Set down, exactly as written, the lines from the top of the data to the line that holds "TABLE_Z = 0.78 * MM", and omit the pictures.

DATA LINES
::::::::
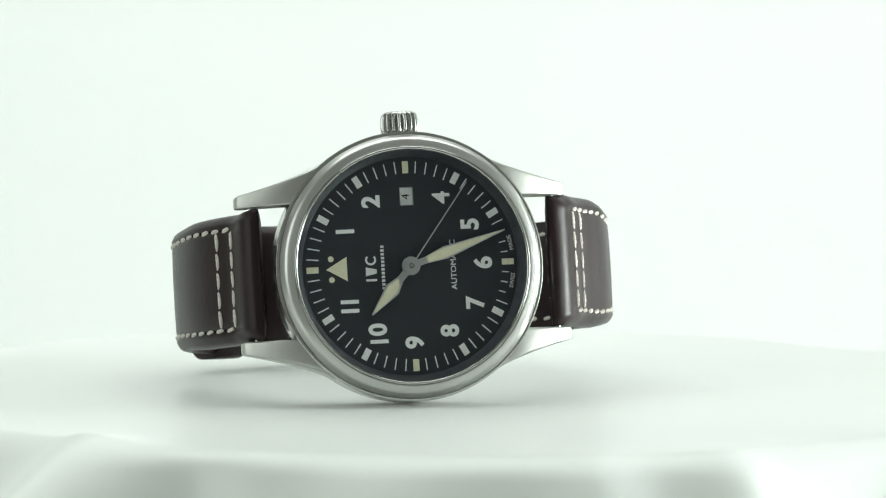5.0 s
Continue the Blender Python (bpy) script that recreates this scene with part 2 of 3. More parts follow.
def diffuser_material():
    """Fabric of the photo tent, its lamp glow painted in as emission: bright in the middle, dim towards the edges."""
    m, tr, b = material("glowing_diffuser_fabric", (0.8, 0.82, 0.8), 0.9)
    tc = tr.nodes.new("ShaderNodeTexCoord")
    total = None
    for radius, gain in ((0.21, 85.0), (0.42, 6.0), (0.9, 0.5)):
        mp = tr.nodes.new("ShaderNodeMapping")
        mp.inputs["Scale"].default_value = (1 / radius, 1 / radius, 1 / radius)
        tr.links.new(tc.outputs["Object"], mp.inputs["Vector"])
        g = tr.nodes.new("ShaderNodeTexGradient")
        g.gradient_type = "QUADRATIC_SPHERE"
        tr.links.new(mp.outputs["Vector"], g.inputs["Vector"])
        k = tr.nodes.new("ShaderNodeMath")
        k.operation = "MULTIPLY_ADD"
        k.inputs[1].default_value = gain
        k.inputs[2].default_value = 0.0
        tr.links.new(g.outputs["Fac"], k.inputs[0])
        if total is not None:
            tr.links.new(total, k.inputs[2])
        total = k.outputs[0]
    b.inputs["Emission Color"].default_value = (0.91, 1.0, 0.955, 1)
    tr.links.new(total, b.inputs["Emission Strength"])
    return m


def build_diffuser():
    # panel out of view on the right; its emission stands in for the lamp
    bm = bmesh.new()
    n = 12
    grid = [[bm.verts.new((0.02 * math.cos(3 * v), -0.5 + 1.1 * u / n, -0.10 + 0.70 * v / n)) for u in range(n + 1)] for v in range(n + 1)]
    for r, q in zip(grid, grid[1:]):
        for k in range(n):
            bm.faces.new((r[k], q[k], q[k + 1], r[k + 1]))
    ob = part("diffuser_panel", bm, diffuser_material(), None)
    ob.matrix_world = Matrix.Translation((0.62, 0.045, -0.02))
    return tagged(ob, "white diffuser fabric of a photo tent, out of view, with painted lamp glow", "diffuser", kind="structure")


build_diffuser()

TABLE_Z = 0.78 * MM


def build_turntable():
    thing = tagged(new("turntable"), "round display turntable hidden under white satin cloth", "turntable")
    bm = bmesh.new()
    prof = [(0, -0.30), (60, -0.30), (60, -0.05), (78, -0.045), (79, -0.04), (79, -0.003), (78, -0.0012), (0, -0.0012)]
    seg = 96
    rings = []
    for r, z in prof:
        rings.append([bm.verts.new((0, 0, z))] if r == 0 else
                     [bm.verts.new((r * MM * math.cos(2*math.pi*k/seg), r * MM * math.sin(2*math.pi*k/seg), z)) for k in range(seg)])
    for a, b in zip(rings, rings[1:]):
        for k in range(seg):
            j = (k + 1) % seg
            if len(a) == 1:
                bm.faces.new((a[0], b[k], b[j]))
            elif len(b) == 1:
                bm.faces.new((a[k], b[0], a[j]))
            else:
                bm.faces.new((a[k], b[k], b[j], a[j]))
    part("platter", bm, TABLE_WHITE, thing)
    return thing


def fold(phi, centre, width):
    d = (phi - centre + math.pi) % (2 * math.pi) - math.pi
    return math.exp(-(d / width) ** 2)


# folds of the cloth at the rim: angle, width, lift in mm, push outwards in mm
FOLDS = [(-125, 9, 0.4, 4), (-121, 3.8, 6.0, 15), (-111, 4, -1.4, -4), (-96, 5, 0.7, 4), (-78, 4, 1.2, 4), (-66, 4, 1.0, 5), (-45, 4, 1.8, 7), (-33, 3.5, -0.7, -2), (-21, 7, 0.7, 4), (6, 3.5, 1.3, 6), (17, 4, -0.8, -2), (31, 4.5, 1.6, 6),
         (58, 7, 0.5, 5), (84, 6, 0.3, 4), (112, 7, 0.5, 5), (140, 5, 0.9, 4), (165, 6, 0.8, 5), (-155, 5, 1.4, 5)]


def build_cloth():
    bm = bmesh.new()
    seg = 432
    prof = [(r, 0.0) for r in (6, 14, 22, 30, 38, 46, 54, 62, 68, 73, 78, 83, 86.5)]
    prof += [(86.5 + 7.0 * math.sin(radians(a)), -7.0 * (1 - math.cos(radians(a)))) for a in (8, 16, 24, 32, 40, 48, 54)]
    prof += [(93.2, -4.4), (94.5, -6.3), (95.9, -8.5), (97.3, -11), (98.8, -14), (100.5, -18), (102, -23), (103.5, -31), (105, -45), (106.5, -75), (108, -120), (110, -190), (112, -285)]
    centre = bm.verts.new((0, 0, TABLE_Z))
    prev = None
    for r, z in prof:
        ring = []
        rim = max(0.0, min(1.0, (r - 70) / 18.0))
        drop = max(0.0, min(1.0, -z / 16.0))
        for k in range(seg):
            phi = 2 * math.pi * k / seg
            lift = push = 0.0
            for c, w, up, out in FOLDS:
                f = fold(phi, radians(c), radians(w * (0.75 + 0.6 * drop)))
                lift += up * f
                push += out * f
            p = Vector((math.cos(phi), math.sin(phi), 0))
            n1 = noise.noise(p * 2.3 + Vector((r * 0.02, 3.1, 0)))
            n2 = noise.noise(Vector((p.x * r * 0.035, p.y * r * 0.035, 7.7)))
            flat = max(0.0, min(1.0, (r - 50) / 35))
            rr = r + rim * (push * (0.1 + 1.5 * drop) - 1.5 * drop + 1.2 * n1)
            zz = z + lift * 0.25 * rim ** 3 * (1 - 0.6 * drop) + flat * 0.15 * n2 + rim ** 2 * (1 - drop) * 0.4
            if z == 0:
                zz = min(zz, 4.0)
            ring.append(bm.verts.new((rr * MM * math.cos(phi), rr * MM * math.sin(phi), zz * MM + TABLE_Z)))
        for k in range(seg):
            j = (k + 1) % seg
            if prev is None:
                bm.faces.new((centre, ring[k], ring[j]))
            else:
                bm.faces.new((prev[k], ring[k], ring[j], prev[j]))
        prev = ring
    ob = part("table_cloth", bm, CLOTH, None, angle=180)
    return tagged(ob, "white satin cloth draped in soft folds over a round turntable", "cloth")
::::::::
FINISHED ANSWER
5.0 s
Continue the Blender Python (bpy) script that recreates this scene with part 2 of 3. More parts follow.
def diffuser_material():
    """Fabric of the photo tent, its lamp glow painted in as emission: bright in the middle, dim towards the edges."""
    m, tr, b = material("glowing_diffuser_fabric", (0.8, 0.82, 0.8), 0.9)
    tc = tr.nodes.new("ShaderNodeTexCoord")
    total = None
    for radius, gain in ((0.21, 85.0), (0.42, 6.0), (0.9, 0.5)):
        mp = tr.nodes.new("ShaderNodeMapping")
        mp.inputs["Scale"].default_value = (1 / radius, 1 / radius, 1 / radius)
        tr.links.new(tc.outputs["Object"], mp.inputs["Vector"])
        g = tr.nodes.new("ShaderNodeTexGradient")
        g.gradient_type = "QUADRATIC_SPHERE"
        tr.links.new(mp.outputs["Vector"], g.inputs["Vector"])
        k = tr.nodes.new("ShaderNodeMath")
        k.operation = "MULTIPLY_ADD"
        k.inputs[1].default_value = gain
        k.inputs[2].default_value = 0.0
        tr.links.new(g.outputs["Fac"], k.inputs[0])
        if total is not None:
            tr.links.new(total, k.inputs[2])
        total = k.outputs[0]
    b.inputs["Emission Color"].default_value = (0.91, 1.0, 0.955, 1)
    tr.links.new(total, b.inputs["Emission Strength"])
    return m


def build_diffuser():
    # panel out of view on the right; its emission stands in for the lamp
    bm = bmesh.new()
    n = 12
    grid = [[bm.verts.new((0.02 * math.cos(3 * v), -0.5 + 1.1 * u / n, -0.10 + 0.70 * v / n)) for u in range(n + 1)] for v in range(n + 1)]
    for r, q in zip(grid, grid[1:]):
        for k in range(n):
            bm.faces.new((r[k], q[k], q[k + 1], r[k + 1]))
    ob = part("diffuser_panel", bm, diffuser_material(), None)
    ob.matrix_world = Matrix.Translation((0.62, 0.045, -0.02))
    return tagged(ob, "white diffuser fabric of a photo tent, out of view, with painted lamp glow", "diffuser", kind="structure")


build_diffuser()

TABLE_Z = 0.78 * MM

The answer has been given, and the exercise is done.